It has been fascinating for me to try to understand different perspectives when we discuss the issues that beset farm workers. It is true that a lot needs to be done in order to ensure the security of these individuals, for protection during their tenure on farms or should they face eviction. I understand that people who work on farms are struggling with difficulties that modern day life demands from them. To be successful, they should be able to adapt from a society of hunter-gathering to a cash economy. In this article, I look at different reasons for why some people, especially from D’Kar, continue to work for farmers.

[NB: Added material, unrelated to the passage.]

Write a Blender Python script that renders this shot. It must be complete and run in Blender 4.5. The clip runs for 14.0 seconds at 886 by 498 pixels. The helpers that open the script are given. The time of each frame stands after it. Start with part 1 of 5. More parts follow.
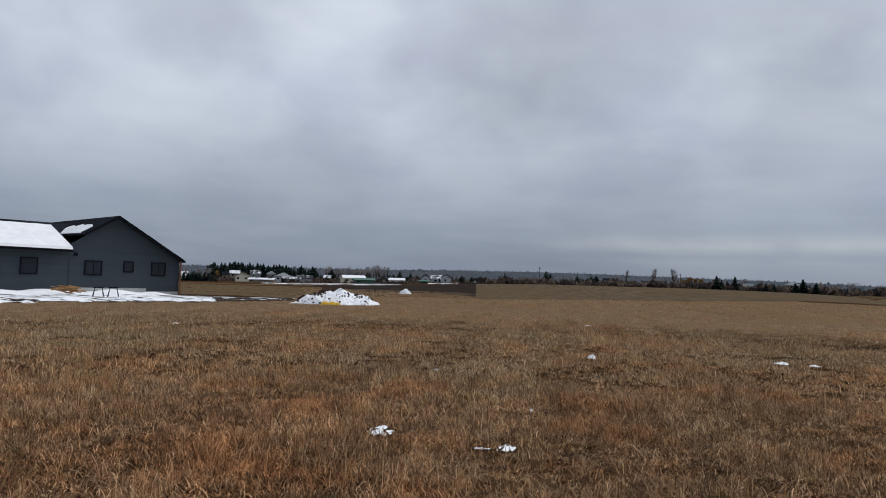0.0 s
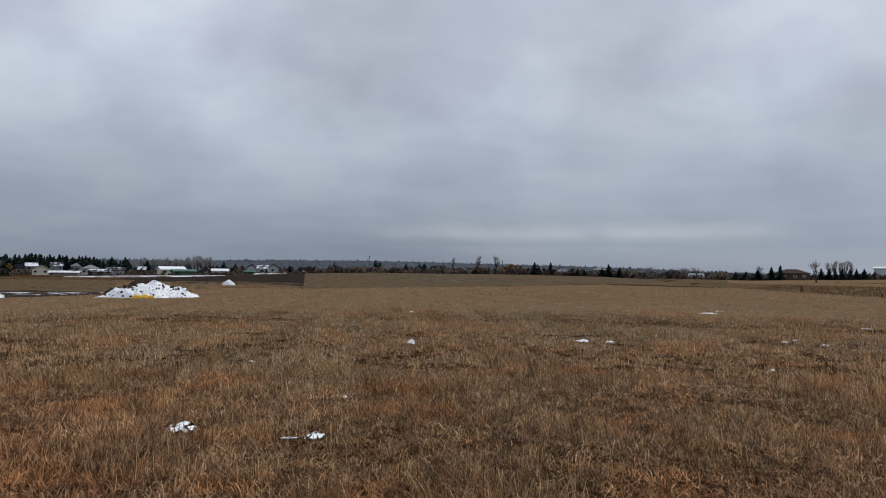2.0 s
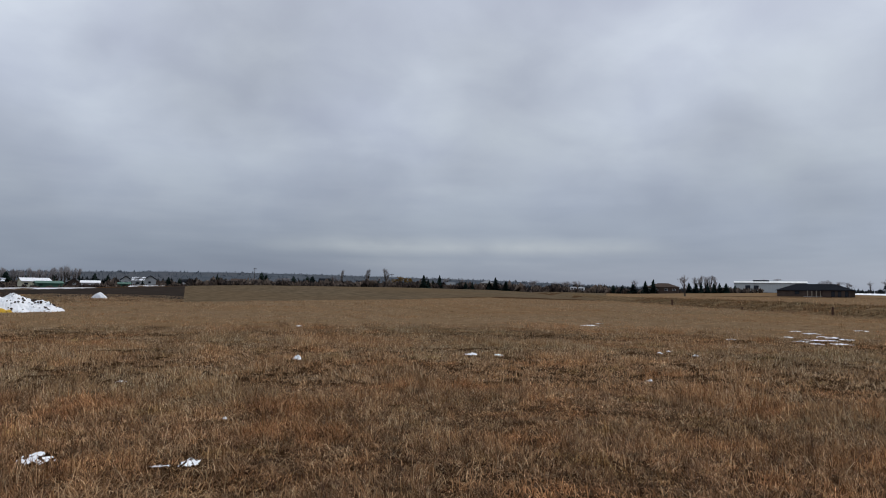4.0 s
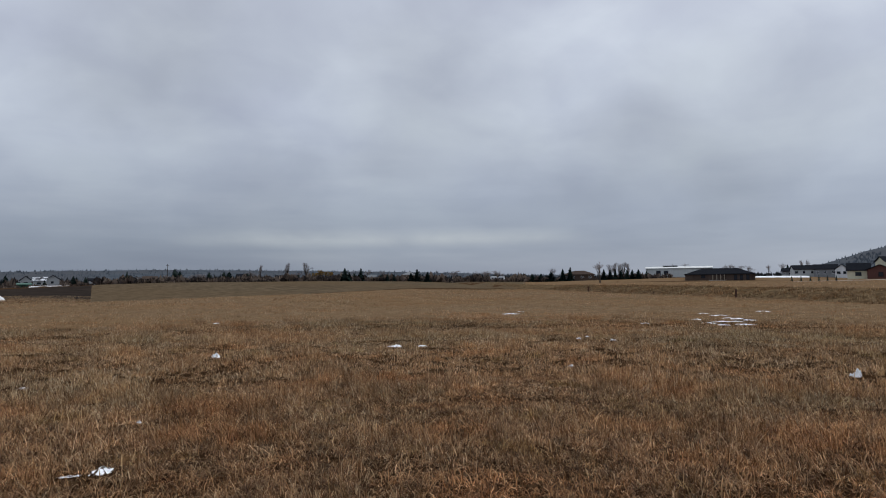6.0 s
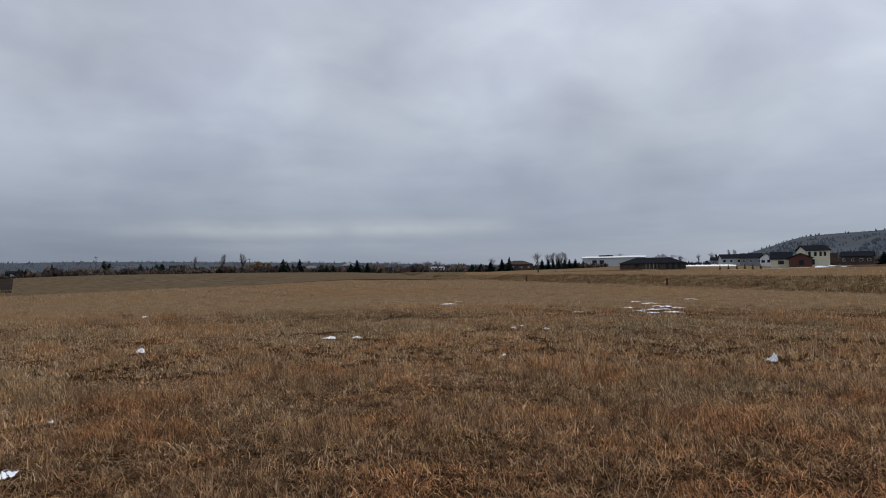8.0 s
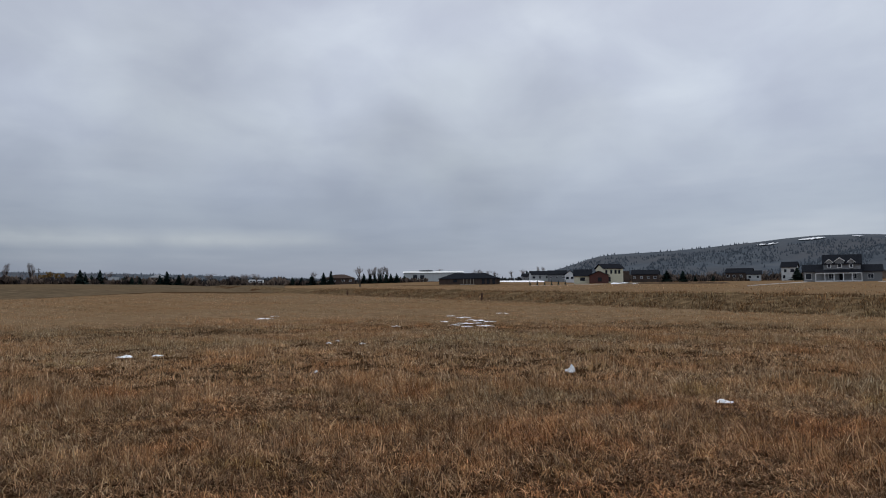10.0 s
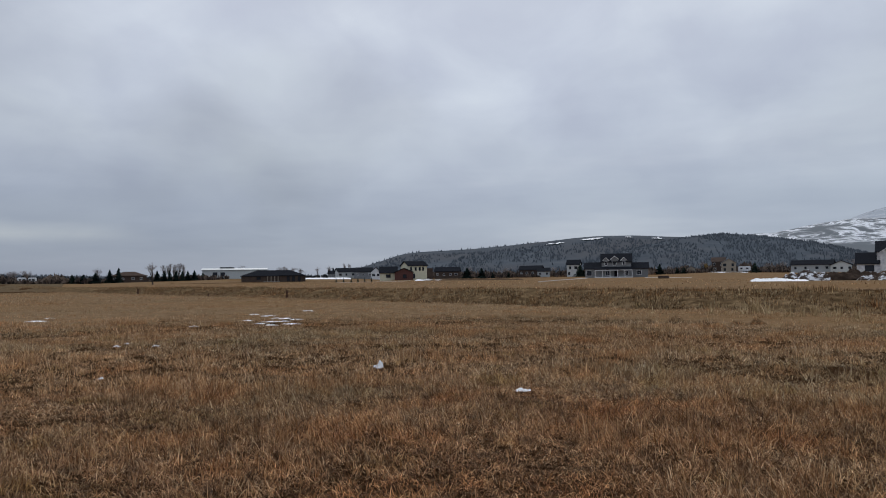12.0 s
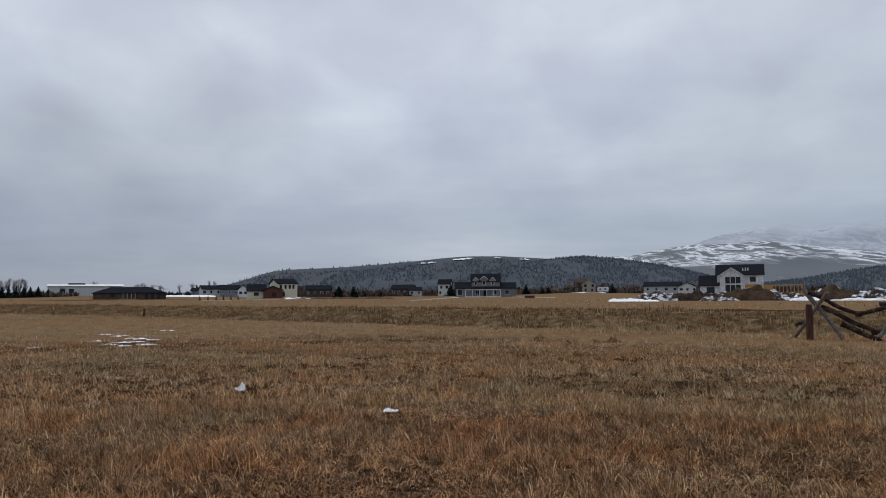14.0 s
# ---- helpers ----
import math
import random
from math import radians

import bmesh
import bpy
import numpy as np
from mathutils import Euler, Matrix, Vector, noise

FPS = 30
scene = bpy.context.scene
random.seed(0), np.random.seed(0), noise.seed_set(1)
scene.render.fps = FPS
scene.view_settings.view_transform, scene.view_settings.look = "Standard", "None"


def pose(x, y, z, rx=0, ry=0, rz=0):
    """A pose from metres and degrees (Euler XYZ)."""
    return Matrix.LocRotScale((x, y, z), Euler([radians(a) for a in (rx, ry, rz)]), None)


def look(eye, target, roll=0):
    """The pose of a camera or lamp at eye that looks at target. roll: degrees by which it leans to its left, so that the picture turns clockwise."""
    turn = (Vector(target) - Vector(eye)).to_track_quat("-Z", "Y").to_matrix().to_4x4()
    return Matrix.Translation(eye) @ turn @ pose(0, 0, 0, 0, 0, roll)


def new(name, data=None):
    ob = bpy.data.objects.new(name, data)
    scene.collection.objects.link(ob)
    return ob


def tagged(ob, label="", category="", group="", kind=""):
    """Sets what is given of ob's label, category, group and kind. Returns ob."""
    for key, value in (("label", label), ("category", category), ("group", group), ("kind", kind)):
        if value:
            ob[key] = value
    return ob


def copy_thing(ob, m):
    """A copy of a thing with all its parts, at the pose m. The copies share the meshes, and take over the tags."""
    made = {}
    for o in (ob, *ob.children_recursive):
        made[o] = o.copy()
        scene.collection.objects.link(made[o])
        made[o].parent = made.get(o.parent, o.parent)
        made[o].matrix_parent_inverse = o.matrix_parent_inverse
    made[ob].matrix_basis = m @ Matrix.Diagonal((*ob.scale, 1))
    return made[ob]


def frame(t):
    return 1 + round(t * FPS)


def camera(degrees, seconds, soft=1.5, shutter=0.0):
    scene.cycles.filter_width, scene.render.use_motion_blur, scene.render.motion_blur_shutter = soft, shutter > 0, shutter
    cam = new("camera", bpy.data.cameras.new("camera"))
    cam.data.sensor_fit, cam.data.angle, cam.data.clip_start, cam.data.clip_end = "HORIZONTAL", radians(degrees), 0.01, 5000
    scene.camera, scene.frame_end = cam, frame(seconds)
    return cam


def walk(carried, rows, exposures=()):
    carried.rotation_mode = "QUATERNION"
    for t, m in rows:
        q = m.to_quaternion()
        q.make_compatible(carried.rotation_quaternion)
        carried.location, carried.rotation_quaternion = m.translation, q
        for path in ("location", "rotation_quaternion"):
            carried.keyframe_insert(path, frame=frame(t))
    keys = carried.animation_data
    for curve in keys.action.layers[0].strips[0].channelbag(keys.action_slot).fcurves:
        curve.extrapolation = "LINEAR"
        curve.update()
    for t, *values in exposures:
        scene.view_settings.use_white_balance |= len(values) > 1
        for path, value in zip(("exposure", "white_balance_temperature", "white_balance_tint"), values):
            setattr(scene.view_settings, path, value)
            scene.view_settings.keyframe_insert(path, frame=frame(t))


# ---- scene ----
cam = camera(65.08, 14.0, soft=1.0)
# seconds, eye x, y, z, bearing (clockwise from y), look up, lean to the left
ROWS = [
    (0.0, 0.000, -0.000, 1.613, 0.00, 2.89, 1.63),
    (0.5, 0.055, 0.007, 1.610, 4.43, 3.03, 1.65),
    (1.0, 0.121, 0.003, 1.612, 7.03, 2.70, 1.13),
    (1.5, 0.182, -0.021, 1.598, 9.77, 2.63, 0.86),
    (2.0, 0.217, -0.015, 1.587, 13.99, 2.24, 0.63),
    (2.5, 0.226, 0.007, 1.586, 16.18, 2.18, 0.30),
    (3.0, 0.238, 0.052, 1.596, 18.72, 2.61, 0.68),
    (5.5, 0.265, 0.238, 1.606, 27.78, 3.22, -0.57),
    (6.0, 0.261, 0.231, 1.599, 29.59, 2.73, -0.69),
    (6.5, 0.250, 0.235, 1.593, 31.52, 2.28, -0.34),
    (7.0, 0.273, 0.215, 1.595, 31.65, 2.35, -0.89),
    (9.5, 0.600, 0.208, 1.600, 44.72, 1.84, -0.42),
    (10.0, 0.617, 0.246, 1.606, 49.07, 2.82, -0.54),
    (10.5, 0.656, 0.283, 1.612, 53.30, 3.48, -0.77),
    (11.0, 0.651, 0.310, 1.606, 57.22, 3.14, -0.41),
    (11.5, 0.668, 0.332, 1.600, 61.05, 3.18, -0.67),
    (12.0, 0.680, 0.351, 1.595, 64.95, 2.40, -0.76),
    (12.5, 0.681, 0.339, 1.594, 68.31, 2.97, -0.14),
    (13.0, 0.687, 0.333, 1.594, 70.88, 3.34, -0.00),
    (13.5, 0.706, 0.338, 1.595, 72.23, 3.78, -0.18),
    (14.0, 0.766, 0.336, 1.596, 75.45, 3.84, -0.39),
]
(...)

A family of San working together to cook a meal.
Credit: Job Morris

Today, it is in demand for any individual to sustain him/herself with a livelihood that is characterized by use of money, and acquisition of the advanced skills and qualifications that are necessary to boost the prospects of employability. Even when you don’t want to be employed, there needs to be some form of education for financial accountability, management, etc. to be able to sustain your enterprise, but that is a luxury many of the San in D’Kar cannot afford. Because they are unable to meet the demands and pressures from a system of education foreign to them, they are unable to keep up and as a result leave school without sufficient numeracy and literacy skills. This leaves them to only one option for employment so that they can become active providers of their families. Farm work has increasingly become the passport to a better livelihood, despite the disadvantages involved.

I remember vividly the time I spoke with a farm worker, after seeing him in Gantsi Township riding at the back of an open bakkie one winter, while his Afrikaner boss was driving alone in the front of the vehicle. I asked him why he didn’t join his boss in the front seat. “I can’t do that, he will beat me in front of  everyone or chase me away from his farm. I don’t want to lose my work,” he said to me. I went on to ask him why he couldn’t look for different employment. “What choice do I have?” he said. “I have no other way to work. This is the only work I have”.

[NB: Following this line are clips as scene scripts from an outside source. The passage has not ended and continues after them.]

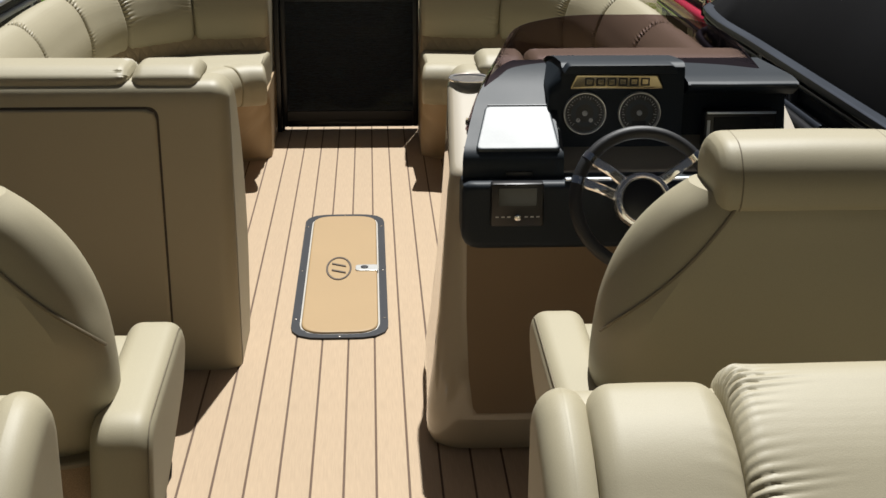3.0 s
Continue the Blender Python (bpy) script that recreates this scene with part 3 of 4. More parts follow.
    part("seat_roll", sweep([(sx * 0.508, -1.3), (sx * 0.508, 0.605)], roll, 40, 0.045, points=48), VINYL, t)
    pts = sorted((sx * 0.508 + u, 0.44, v + 0.0006) for u, v in spaced(roll, 48, True) if v > 0.37)
    part("stitch", rod(pts, 0.0016, 6), STITCH, t, "fine stitched seam")
    part("base", box(*sorted((sx * 0.44, sx * 1.2)), -1.28, 0.9, 0.0, 0.30, 0.01, 2), VINYL, t)


for sx in (-1, 1):
    stern_lounge(sx)


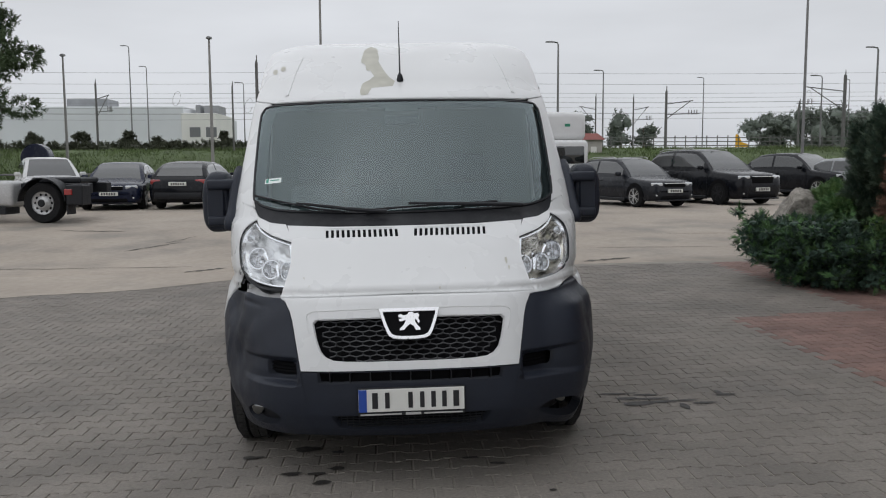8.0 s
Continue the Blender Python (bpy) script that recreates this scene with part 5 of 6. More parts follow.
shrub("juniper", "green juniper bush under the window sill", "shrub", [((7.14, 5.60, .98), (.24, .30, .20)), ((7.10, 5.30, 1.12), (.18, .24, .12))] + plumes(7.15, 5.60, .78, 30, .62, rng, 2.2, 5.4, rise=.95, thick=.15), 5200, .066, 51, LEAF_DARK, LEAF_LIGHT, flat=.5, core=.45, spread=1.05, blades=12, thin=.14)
conifer = [((6.62, 7.55, .95), (.30, .32, .60)), ((6.60, 7.42, 1.45), (.22, .22, .44)), ((6.58, 7.22, 1.90), (.11, .11, .36)), ((6.95, 6.85, 1.0), (.30, .30, .58)), ((6.95, 6.55, 1.45), (.15, .16, .44)), ((7.12, 6.25, 1.25), (.14, .16, .46)), ((6.72, 6.86, 2.05), (.075, .075, .48)), ((6.90, 6.45, 1.85), (.07, .07, .32)), ((6.45, 7.0, 1.6), (.10, .11, .44)), ((7.05, 6.02, 1.42), (.06, .06, .30)), ((6.52, 7.72, 1.75), (.08, .08, .34)), ((6.80, 7.05, 1.6), (.12, .12, .46))]
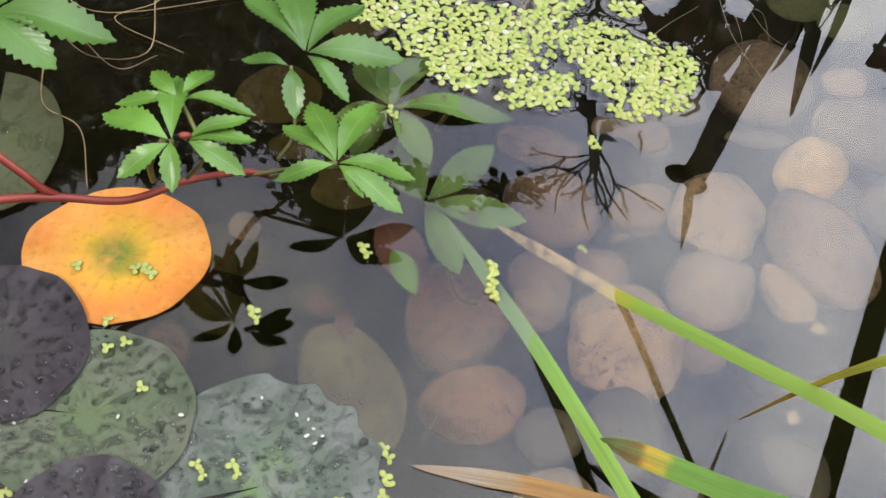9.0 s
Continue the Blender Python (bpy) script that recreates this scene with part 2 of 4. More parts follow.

It was one of these encounters that led me to write to prominent people to look into the issues of farm workers, but unfortunately I was met with unsatisfying responses. There is an intersection of different issues when it comes to farm labour. The levels of poverty, as evident among the San in D’Kar, have never been this high, while they are faced with day-to-day demands to ensure their livelihood is sustained. Farm workers, for this reason, leave their families to work on faraway farms. This in itself also births social ills among families.

Although there are difficult issues involving the farm workers and their contracts (if they even have contracts), they also find farms to be their only employment opportunity available, as they lack the formal education to take other employment opportunities, which would require qualifications. Any attempt to deploy measures to remove them from the farms without remedial options generates devastating poverty in Ghanzi. There should be safeguards, security and revised remuneration documents prepared for the farm workers so that they too can be seen as people who matter.